▶ _SET PROBLEM_: Beneath this sentence is a listing. Return its lines from the one containing "4. More parts follow." through the last, exactly, and omit the pictures.

▶ _3D scene code data_:
┌──
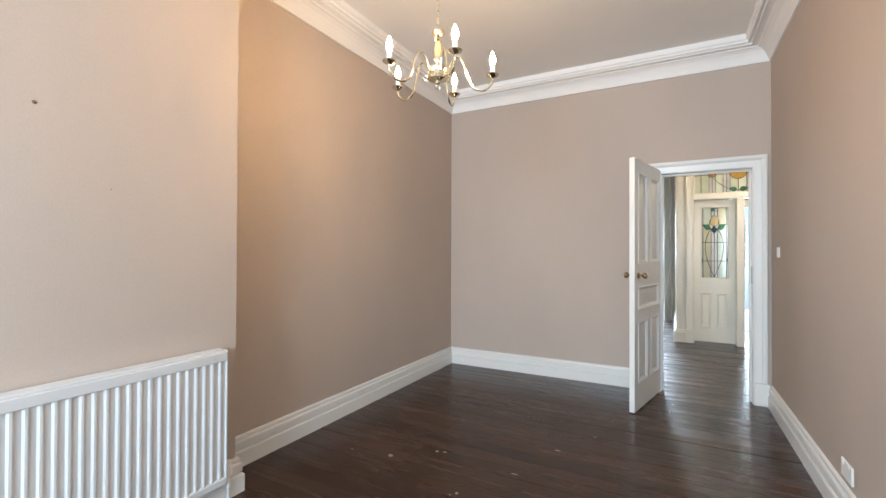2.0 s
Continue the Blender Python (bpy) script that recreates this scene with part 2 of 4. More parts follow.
SKIRT = [(0, 0), (0.034, 0), (0.034, 0.090), (0.030, 0.095), (0.018, 0.097), (0.018, 0.104), (0.026, 0.108), (0.026, 0.148), (0.021, 0.155), (0.012, 0.157), (0.012, 0.163), (0.018, 0.166), (0.016, 0.178), (0, 0.184)]
CORNICE = [(0, 2.885), (0.012, 2.885), (0.014, 2.898), (0.020, 2.915), (0.032, 2.945), (0.048, 2.970), (0.070, 2.988), (0.082, 2.992), (0.086, 3.002), (0.116, 3.008), (0.118, 2.998), (0.126, 2.998), (0.129, 3.016),
           (0.138, 3.020), (0.140, 3.010), (0.149, 3.010), (0.152, 3.030), (0.160, 3.034), (0.162, 3.08), (0, 3.08)]
ARCHI = [(u * 0.86, v) for u, v in ((0, 0), (0, 0.016), (-0.012, 0.02), (-0.016, 0.014), (-0.072, 0.016), (-0.078, 0.026), (-0.095, 0.036), (-0.112, 0.036), (-0.12, 0.03), (-0.122, 0))]
CEIL, HC = 3.12, 3.16
CORNICE = [(u * 1.22, v + 0.04) for u, v in CORNICE]

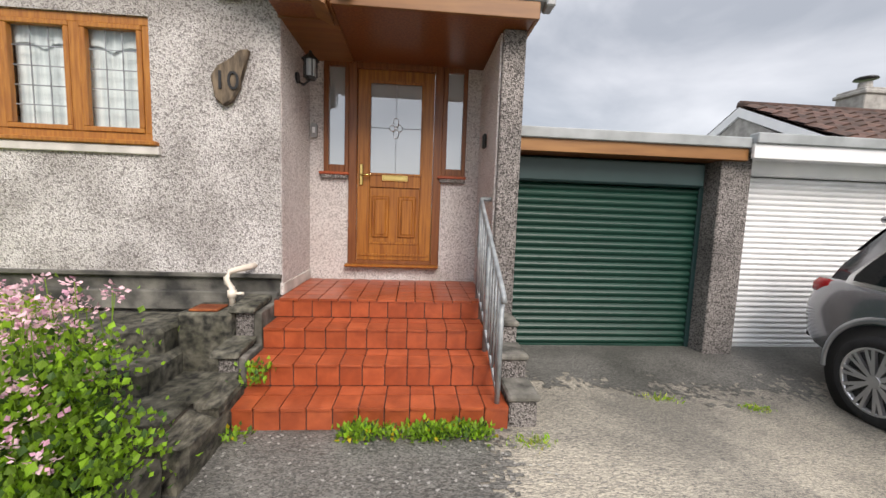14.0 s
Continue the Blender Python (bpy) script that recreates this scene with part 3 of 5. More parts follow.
└──
▶ _SOLUTION TO THIS EXERCISE_:
Continue the Blender Python (bpy) script that recreates this scene with part 2 of 4. More parts follow.
SKIRT = [(0, 0), (0.034, 0), (0.034, 0.090), (0.030, 0.095), (0.018, 0.097), (0.018, 0.104), (0.026, 0.108), (0.026, 0.148), (0.021, 0.155), (0.012, 0.157), (0.012, 0.163), (0.018, 0.166), (0.016, 0.178), (0, 0.184)]
CORNICE = [(0, 2.885), (0.012, 2.885), (0.014, 2.898), (0.020, 2.915), (0.032, 2.945), (0.048, 2.970), (0.070, 2.988), (0.082, 2.992), (0.086, 3.002), (0.116, 3.008), (0.118, 2.998), (0.126, 2.998), (0.129, 3.016),
           (0.138, 3.020), (0.140, 3.010), (0.149, 3.010), (0.152, 3.030), (0.160, 3.034), (0.162, 3.08), (0, 3.08)]
ARCHI = [(u * 0.86, v) for u, v in ((0, 0), (0, 0.016), (-0.012, 0.02), (-0.016, 0.014), (-0.072, 0.016), (-0.078, 0.026), (-0.095, 0.036), (-0.112, 0.036), (-0.12, 0.03), (-0.122, 0))]
CEIL, HC = 3.12, 3.16
CORNICE = [(u * 1.22, v + 0.04) for u, v in CORNICE]

14.0 s
Continue the Blender Python (bpy) script that recreates this scene with part 3 of 5. More parts follow.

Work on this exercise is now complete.